Ed Miliband delivered his Leaders speech at the Labour Party Conference yesterday, laying to rest ghosts of Labour’s past and outlining the future of the New Generation. At risk of sounding like breed of transformer or perhaps new set of power rangers Ed has dubbed his era the new generation of Labour. Whilst this name does have a certain action adventure/sci-fi lilt to it, encapsulates the necessary changes ahead of Labour. Initial responses to Ed’s speech were positive at how he took on some of the big issues though cautious of its generalized tone.
Miliband emphasizes the need to ‘win back the trust of the country’ whilst they ‘denied the conservatives a majority’ they were still beaten and beaten badly, losing 5 million votes from 1997 to 2010. His highlighting of responsibility and ownership of mistakes will strike a chord with disillusioned swing voters who used their vote in the last general election to puncture the arrogance of a Labour government that had ignored its electorate.
The sense of history in the speech was powerful and helped to put to bed media-driven accusations of a leftward leap. Ed talked a great deal on returning to the old ideals that had made New Labour a success in its youth. Ed wanted Labour to be the ‘reforming, restless and radical’ force it had been before it had become the ‘new establishment’ and ‘a prisoner in its own certainties’. He desires to make Labour once again ‘a force that takes on established thinking; doesn’t succumb to it, speaks up for the majority and reshapes the centre ground of politics’.
The new leader does of course differ on many points from his predecessors but his speech evoked a balanced view of taking forward the attitudes and strengths of Labour’s past and divorcing his new generation from some of the larger skeletons in Labour’s closet. The most notable historical issue brought to the fore and denounced was the Iraq war. Ed called the Iraq war ‘wrong’ and said that Labour needed to admit this. Ed stated that the war was not the last resort available and through undertaking it the UK undermined the UN. The elder Miliband, who voted for military action, was seen to rebuke Harriet Harman for applauding saying ‘you voted for it. Why are you clapping?’
Ed himself has fueled speculation that David will retire from front-line politics today with his statement in a radio interview that we ‘haven’t heard the last’ from his brother. The deadline MP’s to put their name forward for the Shadow Cabinet is today at 5pm, at which point we will all find out what David’s next move will be. Some have said that retirement would be petulant but given how doggedly the media is pressing the sibling rivalry issue it may well be in the greater interests of the party to step aside. David was filmed throughout for reactions to his brother’s speech and newspapers have naturally leapt upon his outburst.

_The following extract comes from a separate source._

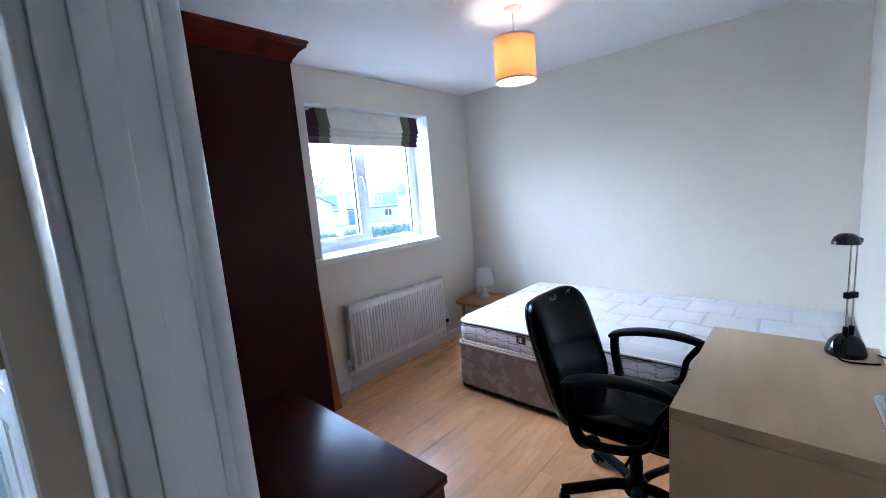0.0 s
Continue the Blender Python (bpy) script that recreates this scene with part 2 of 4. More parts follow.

Disparity of opinion within the Labour camp is hardly a peculiarity of only the New Generation. Labour can always be seen as a broad camp of opinion but Ed prepared his followers for potential disagreements with the statement ‘you might not always like what I have to say… but you’ve elected me leader and lead I will’. Ed made bold claims about leadership and in a nod to his Labour predecessor, not being swayed by focus groups and the instant popularity of ‘X-factor politics’. ‘Politics has to be about leadership or it’s about nothing’ and Ed pledged to be a responsible leader of the opposition; to disagree loudly when he disagrees, but not to do so indiscriminately.
The issue on which many desired to hear Ed’s line of attack was that of the economy and his approach to the deficit. Ed called for construction of ‘the economy we need’; an economy less dependent on financial services and more equally distributive of the wealth it generates. His most clear statement upon approach was that we should not ‘make a bad situation worse by embarking on deficit reduction at a pace and in a way that endangers our recovery’. He followed by saying that Alistair Darling’s budget was a ‘starting point’ but that ‘growth is the priority’ and that we must be ‘vigilant’ not to impair it. Ed clearly outlined lofty economic aims but was foggy on the details of this ‘plan for growth’ and ‘change’.
One issue people were most eager to hear about was how a leader given a leg up into power by the Unions would respond to Union militancy. Ed faithfully promised to bite the hand that feeds in order to court a greater benefactor, the general public. Ed stated that in order to win the argument on the danger of the coalition government, and the next general election, Labour needs public backing. With this in mind Labour cannot afford to alienate the public through the backing of irresponsible strikes. Ed made clear than Unions are an essential part of a civilized and democratic nation and called for responsible businesses as well as responsible Unions. But despite supporting the need for regulation of employers and enforcement of standards, Miliband affirmed that he would not support ‘irresponsible strikes’.
Ed attempted to wrest the idea of a wholesome society out of conservative ‘Big society’ clutches with his statements about value and lifestyle that the markets cannot supply. We are huge consumers ‘that yearn for things they cannot buy; strong families, time with children, green spaces, community life, love and compassion’. Ed returned to the empowering soundbite that there is ‘more to life than the bottom line’.
Optimism was a key phrase for Ed and if you can take an optimistic view of these aims being realised there may be hope for Labour yet. Whilst they may well be the optimists in politics today, are we the optimists in the electorate? I think I’ll wait for the details before I abandon faithful cynicism.